Source data.
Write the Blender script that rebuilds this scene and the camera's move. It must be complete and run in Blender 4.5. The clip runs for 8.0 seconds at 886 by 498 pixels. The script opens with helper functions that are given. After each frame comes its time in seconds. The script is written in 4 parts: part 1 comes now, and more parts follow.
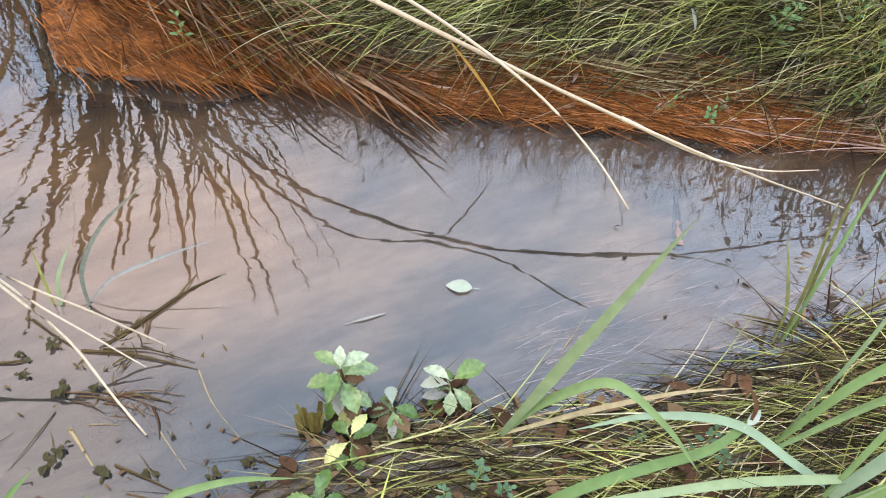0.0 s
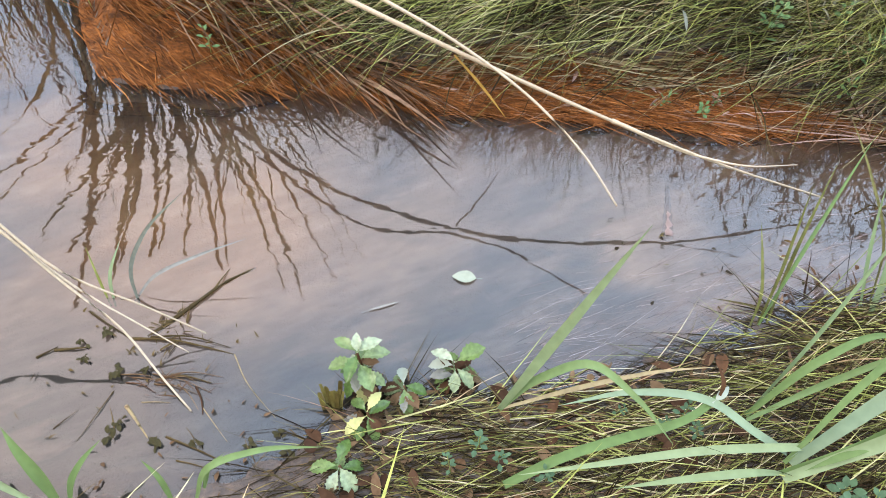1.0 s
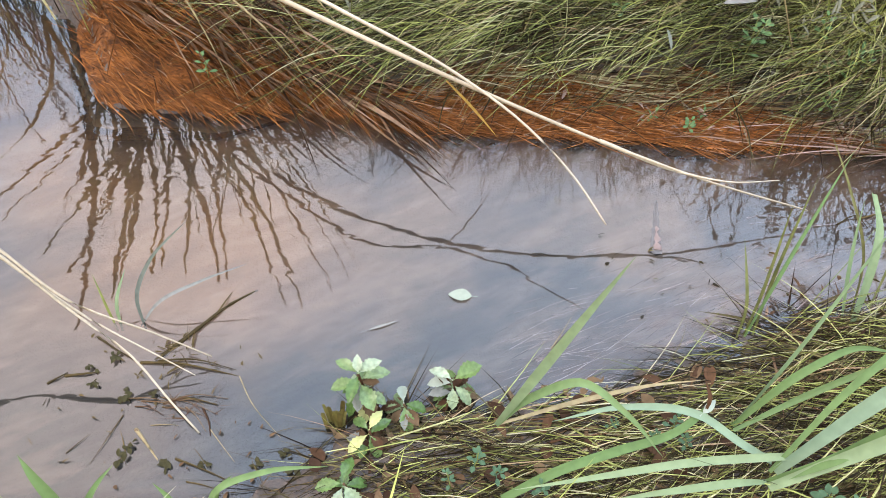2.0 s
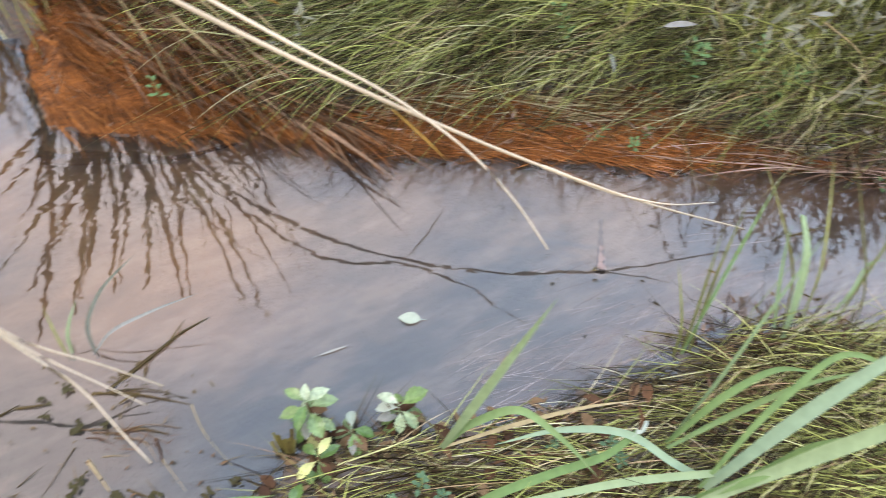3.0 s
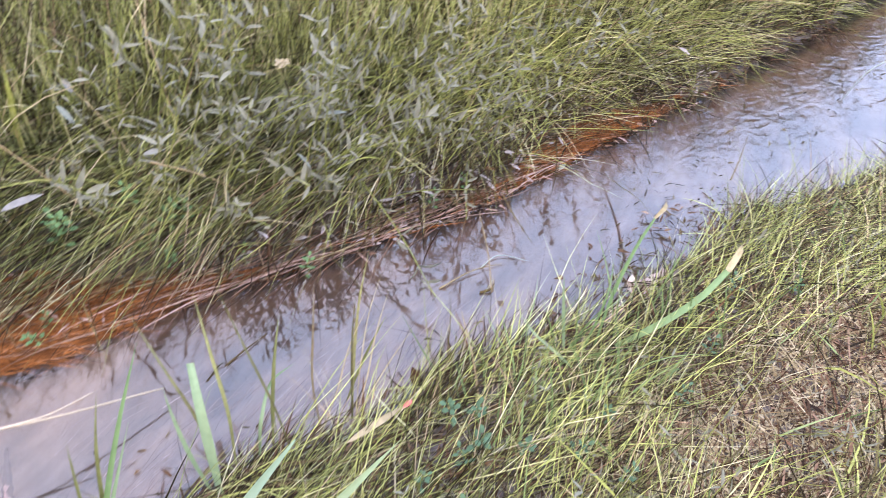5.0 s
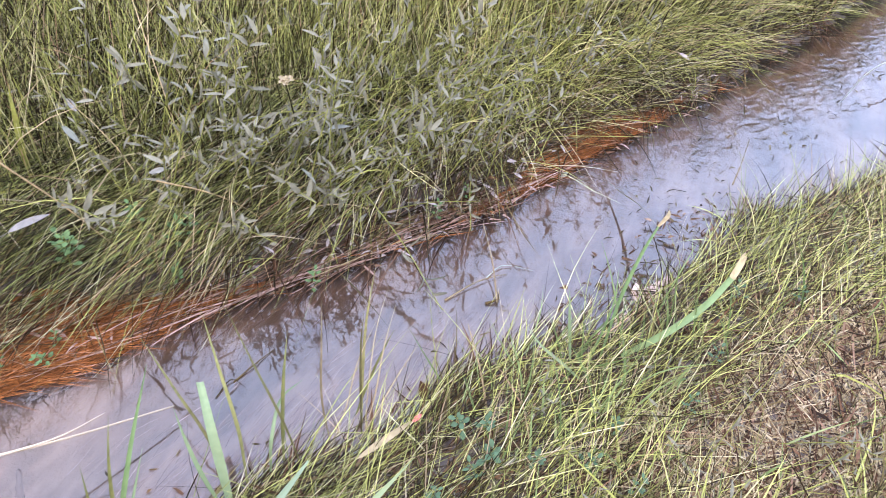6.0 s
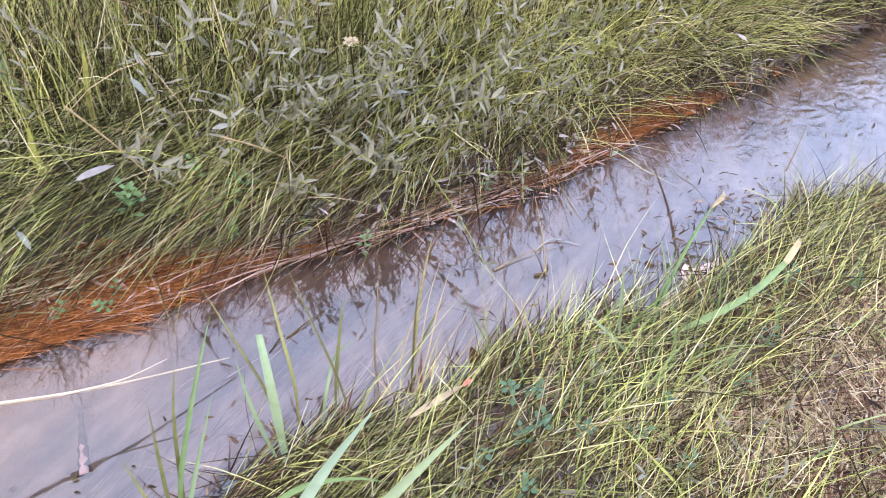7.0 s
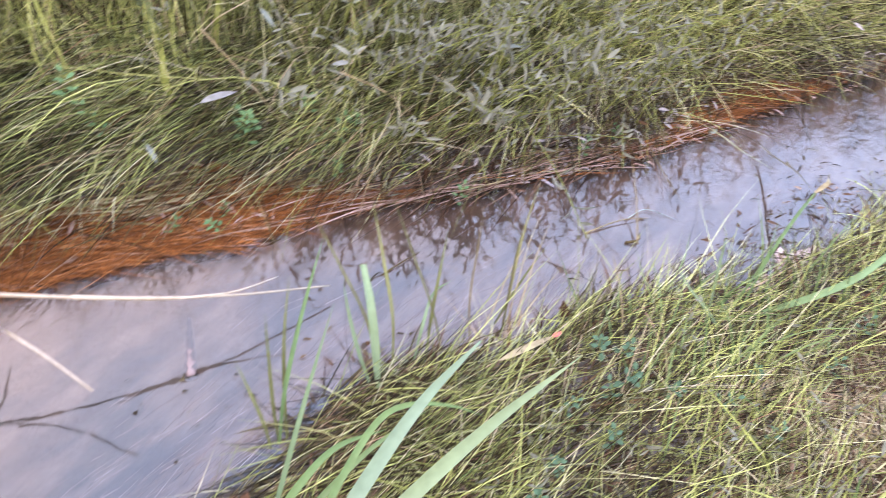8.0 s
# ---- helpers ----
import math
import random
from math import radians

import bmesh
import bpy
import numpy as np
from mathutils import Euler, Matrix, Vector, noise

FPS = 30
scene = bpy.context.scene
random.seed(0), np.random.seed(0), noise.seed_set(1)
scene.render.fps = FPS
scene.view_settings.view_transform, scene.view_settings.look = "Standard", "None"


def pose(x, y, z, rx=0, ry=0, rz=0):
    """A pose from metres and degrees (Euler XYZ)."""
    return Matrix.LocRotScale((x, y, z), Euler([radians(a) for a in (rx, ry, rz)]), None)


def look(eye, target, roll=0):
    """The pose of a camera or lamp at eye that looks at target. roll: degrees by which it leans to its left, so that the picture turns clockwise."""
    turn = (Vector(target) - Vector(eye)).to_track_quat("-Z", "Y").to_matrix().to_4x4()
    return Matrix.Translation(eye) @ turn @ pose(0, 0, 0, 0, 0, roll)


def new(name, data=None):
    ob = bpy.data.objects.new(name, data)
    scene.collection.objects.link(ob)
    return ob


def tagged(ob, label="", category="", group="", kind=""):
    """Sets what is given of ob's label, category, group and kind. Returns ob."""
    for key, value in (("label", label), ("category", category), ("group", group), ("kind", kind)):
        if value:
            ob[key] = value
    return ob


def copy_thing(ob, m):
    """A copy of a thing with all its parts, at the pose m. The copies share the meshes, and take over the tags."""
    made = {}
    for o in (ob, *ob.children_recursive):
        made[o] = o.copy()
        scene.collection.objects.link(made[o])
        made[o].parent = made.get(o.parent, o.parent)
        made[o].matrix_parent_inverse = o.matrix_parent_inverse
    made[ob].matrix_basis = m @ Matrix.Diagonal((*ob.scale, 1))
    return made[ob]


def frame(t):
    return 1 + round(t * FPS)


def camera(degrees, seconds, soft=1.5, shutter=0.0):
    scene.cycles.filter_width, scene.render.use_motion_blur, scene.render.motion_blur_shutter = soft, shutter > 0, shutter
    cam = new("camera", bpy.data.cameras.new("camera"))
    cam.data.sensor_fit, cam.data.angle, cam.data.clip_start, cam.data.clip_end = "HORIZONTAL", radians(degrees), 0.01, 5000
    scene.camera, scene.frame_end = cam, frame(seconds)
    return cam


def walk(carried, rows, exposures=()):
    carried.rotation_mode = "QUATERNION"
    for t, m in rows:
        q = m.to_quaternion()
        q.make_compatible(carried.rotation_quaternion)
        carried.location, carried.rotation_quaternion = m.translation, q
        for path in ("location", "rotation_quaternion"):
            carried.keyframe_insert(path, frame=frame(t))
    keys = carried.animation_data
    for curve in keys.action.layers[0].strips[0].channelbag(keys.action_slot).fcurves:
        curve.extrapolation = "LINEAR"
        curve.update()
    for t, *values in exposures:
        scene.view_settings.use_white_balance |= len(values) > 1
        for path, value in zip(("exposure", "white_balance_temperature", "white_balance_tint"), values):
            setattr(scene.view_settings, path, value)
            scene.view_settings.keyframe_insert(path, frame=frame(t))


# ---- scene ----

cam = camera(69.0, 8.0, soft=0.75, shutter=0.5)
PATH = [
    (0, (0.217, 0.121, 1.126), (0.261, 1.39, -0.419), 4.9),
    (0.5, (0.249, 0.086, 1.187), (0.253, 1.324, -0.384), 3.8),
    (1, (0.255, 0.061, 1.265), (0.227, 1.273, -0.326), 1.5),
    (1.5, (0.261, 0.069, 1.299), (0.274, 1.307, -0.271), 2.3),
    (1.7, (0.255, 0.061, 1.305), (0.238, 1.293, -0.271), 0.7),
    (2.8, (0.288, 0.114, 1.424), (0.293, 1.273, -0.206), 2.2),
    (3, (0.326, 0.111, 1.418), (0.38, 1.302, -0.188), 2.6),
    (3.5, (0.52, 0.127, 1.445), (0.773, 1.313, -0.146), 4.1),
    (4, (0.806, 0.155, 1.501), (1.329, 1.303, -0.051), 5.7),
    (4.5, (1.043, 0.151, 1.54), (1.822, 1.254, 0.064), 8.3),
    (5, (1.188, 0.139, 1.545), (2.07, 1.204, 0.099), 6.5),
    (5.2, (1.206, 0.142, 1.565), (2.111, 1.21, 0.136), 5.6),
    (6.3, (1.157, 0.186, 1.578), (2.022, 1.244, 0.118), 6.2),
    (6.5, (1.132, 0.193, 1.569), (1.982, 1.253, 0.101), 6.7),
    (7, (1.088, 0.193, 1.548), (1.897, 1.254, 0.058), 6.7),
    (7.5, (1.036, 0.192, 1.534), (1.805, 1.262, 0.029), 7.2),
    (8, (0.915, 0.182, 1.499), (1.586, 1.272, -0.037), 8.3),
]
EXPOSURE = 3.17
walk(cam, [(t, look(eye, target, roll)) for t, eye, target, roll in PATH], [(0.0, EXPOSURE - 0.1, 6450, 9), (3.0, EXPOSURE - 0.1, 6450, 10), (3.7, EXPOSURE, 6300, 16), (4.6, EXPOSURE + 0.18, 6000, 22), (8.0, EXPOSURE + 0.22, 6000, 24)])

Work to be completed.
Repeat exactly the lines from the one that contains "setattr(scene.view_settings, path, value)" through the one that contains "# ---- scene", and only those.

Answer in full.
            setattr(scene.view_settings, path, value)
            scene.view_settings.keyframe_insert(path, frame=frame(t))


# ---- scene ----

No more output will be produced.